Tomorrow is Frank Wilson’s last day as book-review editor of the Philadelphia Inquirer. There was a time when the Inky’s book section was big and ambitious, a multi-page pullout that made the Sunday edition a pleasure to read. Them days is long gone, of course, and with Wilson’s departure I think Inky’s book coverage is about to go down the drain as well.
He cared a good deal about arts coverage and he had many ideas on how to make a books section both lively and profitable. He was a man who fought hard to get a Steve Erickson review running off the front of the Arts & Entertainment section. But I suspect many of his innovative ideas fell on deaf ears. I don’t know if Frank will ever reveal the true sacrifice of his labors. But trust me. The man did everything he could and kept at this game far longer than any reasonable person should.

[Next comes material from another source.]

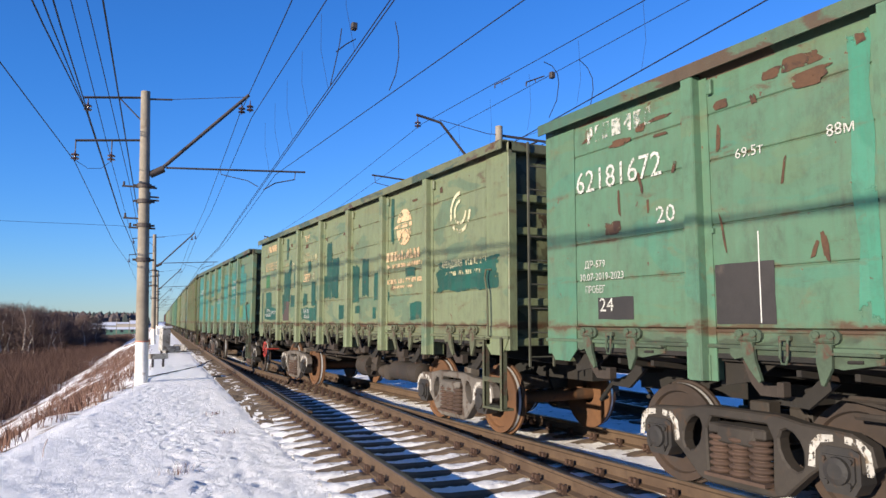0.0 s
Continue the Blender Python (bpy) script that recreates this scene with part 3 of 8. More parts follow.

So the news depresses me. Because Philadelphia was lucky to have Frank Wilson. Hell, the whole nation was lucky to have Frank Wilson. He was possibly too smart for this business. He may have cared too much.
Take the word “possibly” out of that penultimate sentence. Because journalism and newspapering require a high degree of education and literacy from their practitioners, lay people tend to think of journalists as intellectuals. They are not. When somebody in the newspaper biz gets called an intellectual, it may sound like a compliment, but it’s not. To be called an intellectual in the newspaper biz is to be called an impractical, unrealistic, Ivory Tower egghead with no grasp of the hard realities of the news business.
That this view is held by people who have been diligently and indefatigably flushing themselves and their industry down the toilet, inch by inch over the past few decades, hardly matters. They know what it takes to put out A Newspaper That Sells, even if fewer and fewer people each day are interested in buying that newspaper.
The glassy eyed indifference of newspaper editors to book reviews no longer surprises me, though it does continue to astonish me.
Back when the apocalyptic “Left Behind” novels were becoming a publishing phenomenon, I spoke with an editor about doing a big feature on the series. I’d already poked through the first book, and I knew that doing the research would entail reading some of the worst English language prose ever set into type, so I made certain to ask what kind of play the article would get.
I was informed, in the tone of voice reserved for a child who thinks the family car can be replaced with a pony, that it would run in the back of the Sunday arts section, where the text would probably also be chopped down to nothing so as to make room for the same canned wire copy being run by every other newspaper in North America that particular week.
But, I said, these books tell us things about the commercial potency of fundamentalist religion, and the strain of end-times thinking in America. No matter. It would be a Book Article, and no Book Article would ever run on the front page of the Sunday arts section. That space was reserved for articles about TV shows that were being watched by people who didn’t read newspapers, but would nevertheless be magically drawn to the newspaper because it ran articles about the TV shows they liked.
As someone who had the word “intellectual” tossed at me a few times during my newspaper days, I realize that my opinion has exactly zero traction with the kind of executives who consider newspapermen like Frank Wilson dispensible luxuries. But in my unrealistic, impractical Ivory Tower egghead way, I continue to think that an industry that rises and falls on the written word should be cultivating people who enjoy the written word, not chasing them away.
The wonder is not that the newspaper industry is dying out. The wonder is that newspapers still exist at all.
I’m not saying that better book coverage would turn around declining newspaper sales. I am saying that a not inconsiderable number of people looked forward to reading the book reviews Frank Wilson edited each week, and that his departure leaves that same number of people with one less reason to give a damn if the Philadelphia Inquirer publishes another edition or simply falls on its side and rolls into the Delaware River. I may be an intellectual, but even I can see that’s a pretty stupid business move.